A fair, if not cynical, counterpoint would be that he may have simply overproduced at the beginning and needed to clear his inventory. Determining which is the case here, is irrelevant to the following discussion.
In all fairness, however, it must also be mentioned that this approach runs the risk of increased variation, bottle-to-bottle, and an increased risk of oxidation. His willingness to take those risks is what makes Beko a maverick in the Santa Maria Valley wine scene.
This style has a bouquet which includes, but is not centered around jammy fruit. Beko’s wines are very mature at release; offer a more complex bouquet beyond the cherry-pepper-cola-vanilla formula for Pinot Noir. On a frame of high acids, are higher-toned, bright fruit, spice box, tobacco pouch and oak in the reds and hazelnuts, crème brulée and more complex and integrated tropical fruit notes in the Chardonnays.
Wines like these require a bit more attention (beyond mere ceremony) from the consumer: They need coaxing. They need to be decanted not only to remove sediment but also to allow them to open up and even out. For this reason, they show so well in the tasting room as opposed on first pour at home: Repeated tipping and pouring aerates the wine allowing it to fully open up.
This, perhaps, is also why Cottonwood Canyon wines are among the more misunderstood and under-appreciated wines in the Central Coast: they don’ jump out, bouncy, youthful and ready to go, straight out of the bottle. These wines may not be for everyone, but they have a loyal following. And they reward patience and offer complexity, structure and food-compatibility.
I recently reviewed some of his new releases, including 2008 and 2009 wines. It is clear that these wines still bear an indelible mark that says “Cottonwood Canyon”. As I was writing my summaries and opinions on these wines, I found myself using the term “hallmarks of the house style”, juxtaposing “mature” and “fresher, younger”.
And so, this tasting has me thinking about the notion of “House style” and how it should fit in the context of a scheme of varietal and regional typicity.
It has been said, by a number of wine commentators and experts, that regional character comes through not in fresh wines which are bursting with youthful fruit, fermentation esters and aromatics attributable to yeast strains – both of which dissipate relatively early.

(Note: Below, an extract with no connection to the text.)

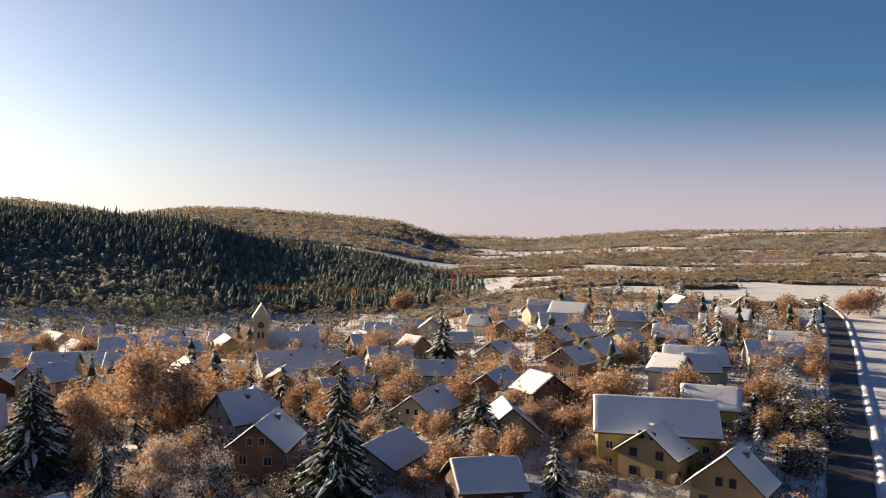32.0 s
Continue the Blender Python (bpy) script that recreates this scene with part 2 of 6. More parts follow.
FARRUST = material("far_autumn_trees", (0.54, 0.30, 0.16), 0.85, (0.38, 0.21, 0.11), 0.2, 3, 0.0, snow=-0.1, island=0.4, through_light=0.4)
FARBROWN = material("far_brown_trees", (0.22, 0.15, 0.09), 0.85, (0.13, 0.10, 0.06), 0.2, 3, 0.0, snow=0.12, island=0.4, through_light=0.35)
FARFROST = material("far_frosted_garden_trees", (0.36, 0.30, 0.25), 0.85, (0.24, 0.19, 0.15), 0.2, 3, 0.0, snow=0.34, island=0.35, through_light=0.35)
FARSPRUCE = material("far_garden_spruces", (0.05, 0.065, 0.045), 0.9, (0.075, 0.08, 0.05), 0.05, 1.6, 0.0, snow=-0.12, island=0.3, through_light=0.2)
HILLPINE = material("hill_pines", (0.10, 0.10, 0.06), 0.9, (0.13, 0.11, 0.07), 0.05, 1.6, 0.0, snow=0.22, island=0.4, through_light=0.2)
HEDGEDARK = material("clipped_hedge", (0.035, 0.05, 0.025), 0.85, (0.06, 0.055, 0.03), 3, 20, 0.5)
SCRUB = material("roadside_scrub", (0.30, 0.17, 0.11), 0.9, (0.50, 0.42, 0.38), 0.25, 6, 0.2, snow=0.1, island=0.5, through_light=0.2)
GARDEN = material("garden_shrubs", (0.15, 0.10, 0.06), 0.9, (0.07, 0.08, 0.05), 0.4, 6, 0.2, snow=0.26, island=0.4, through_light=0.2)
THICKET = material("garden_thickets", (0.11, 0.075, 0.045), 0.9, (0.05, 0.06, 0.04), 0.15, 6, 0.2, snow=0.08, island=0.4, through_light=0.3)
GLASS = material("window_glass", (0.02, 0.025, 0.03), 0.08, (0.03, 0.035, 0.04), 0.5, 3, 0.02, spec=0.6)
FRAME = material("window_frame", (0.55, 0.53, 0.50), 0.5)
DARKFRAME = material("dark_window_frame", (0.07, 0.05, 0.04), 0.6)
SHUTTER = material("shutters", (0.06, 0.055, 0.05), 0.6, bump=0.2)
TIMBER = material("dark_timber", (0.10, 0.055, 0.03), 0.75, (0.06, 0.035, 0.02), 1.5, 20, 0.3)
GREYWOOD = material("weathered_boards", (0.075, 0.062, 0.055), 0.85, (0.05, 0.042, 0.038), 1.5, 20, 0.3)
LIGHTWOOD = material("larch_boards", (0.34, 0.15, 0.06), 0.7, (0.24, 0.10, 0.045), 1.5, 20, 0.3)
CONCRETE = material("concrete", (0.36, 0.35, 0.33), 0.85, (0.27, 0.26, 0.25), 0.8, 12, 0.3)
STONE = material("wall_stone", (0.20, 0.19, 0.18), 0.9, (0.12, 0.11, 0.10), 2.5, 14, 0.5)
STEEL = material("galvanised_steel", (0.40, 0.41, 0.42), 0.45, metal=0.8)
POLE = material("pole_wood", (0.09, 0.07, 0.055), 0.85)
RED = material("red_machine_paint", (0.30, 0.03, 0.025), 0.45, (0.22, 0.025, 0.02))
ORANGE = material("orange_panels", (0.38, 0.15, 0.04), 0.6, (0.30, 0.12, 0.035))
YELLOWSTEEL = material("crane_paint", (0.50, 0.20, 0.05), 0.5)
BRICK = material("chimney_brick", (0.30, 0.14, 0.09), 0.85, (0.22, 0.11, 0.08), 3, 20, 0.4)
TYRE = material("tyre_rubber", (0.02, 0.02, 0.02), 0.8)
WATER = material("pool_cover", (0.03, 0.08, 0.10), 0.25, (0.02, 0.05, 0.07), 0.4, 4, 0.05)
PLASTER = {}


def plaster(name, c):
    if name not in PLASTER:
        c = tuple(v * 0.8 for v in c)
        PLASTER[name] = material(name + "_plaster", c, 0.85, tuple(v * 0.84 for v in c), 0.5, 14, 0.2, dist=0.02)
    return PLASTER[name]


MINT = plaster("pale_green", (0.28, 0.38, 0.32))
CYAN = plaster("turquoise", (0.30, 0.58, 0.62))
YELLOW = plaster("yellow", (0.55, 0.42, 0.16))
CREAM = plaster("cream", (0.66, 0.58, 0.42))
BEIGE = plaster("beige", (0.52, 0.45, 0.34))
WHITE = plaster("white", (0.56, 0.55, 0.53))
OCHRE = plaster("ochre", (0.42, 0.30, 0.17))
RUST = plaster("rust", (0.34, 0.19, 0.12))
REDW = plaster("red", (0.46, 0.10, 0.08))
GREY = plaster("grey", (0.40, 0.40, 0.40))


# ---------------------------------------------------------------- mesh helpers
def part(name, mesh, mat, parent=None, label="", at=None):
    """Links a mesh, or a bmesh, as one object; under parent if there is one."""
    if isinstance(mesh, bmesh.types.BMesh):
        me = bpy.data.meshes.new(name)
        mesh.to_mesh(me)
        mesh.free()
        mesh = me
    if mat is not None and not mesh.materials:
        mesh.materials.append(mat)
    ob = new(name, mesh)
    if parent is not None:
        ob.parent = parent
    if at is not None:
        ob.matrix_basis = at
    if label:
        ob["label"] = label
    return ob


def mesh_of(name, verts, faces, mat=None, smooth=False):
    me = bpy.data.meshes.new(name)
    me.from_pydata([tuple(v) for v in verts], [], [tuple(f) for f in faces])
    if mat:
        me.materials.append(mat)
    if smooth:
        me.polygons.foreach_set("use_smooth", [True] * len(me.polygons))
    me.update()
    return me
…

Rather, this thinking goes, with maturity, wines develop site- or region-specific characteristics.
Using a relatively small number of aged Santa Maria Valley Pinot Noirs I’ve tasted as a reference, I’m inclined to say that Norm’s wines reflect the character of aged Pinot Noir from this AVA. This is not an absolute and definitive proclamation. More extensive tastings of library wines would bear this out more clearly.
I belong to a group of people who believe that the wine in the bottle should bear sensory hallmarks of the grapes and the region on the label. This school of thought asks questions similar to the following:
1) Is there a point to putting “Cabernet Sauvignon” on the label if the wine does not bear any characteristics of the grape?
2) Does it do anything for the wine (and an AVA’s reputation and cachet) to put the name of Happy Canyon of Santa Barbara on the label if there is nothing in the wine that helps a wine enthusiasts of at least intermediate sophistication distinguish it from an Alexander Valley wine?
American winemaking values individualism and uniqueness. This gives rise to an additional question:
3) Should individual, house, style be subordinate to the character to the grape or the region or the other way around?
In my view, House Style should be an interpretation of the two variables of grape and region. It is born of and dependent and related to them. It is a variation on a theme and variations should stay true to the theme.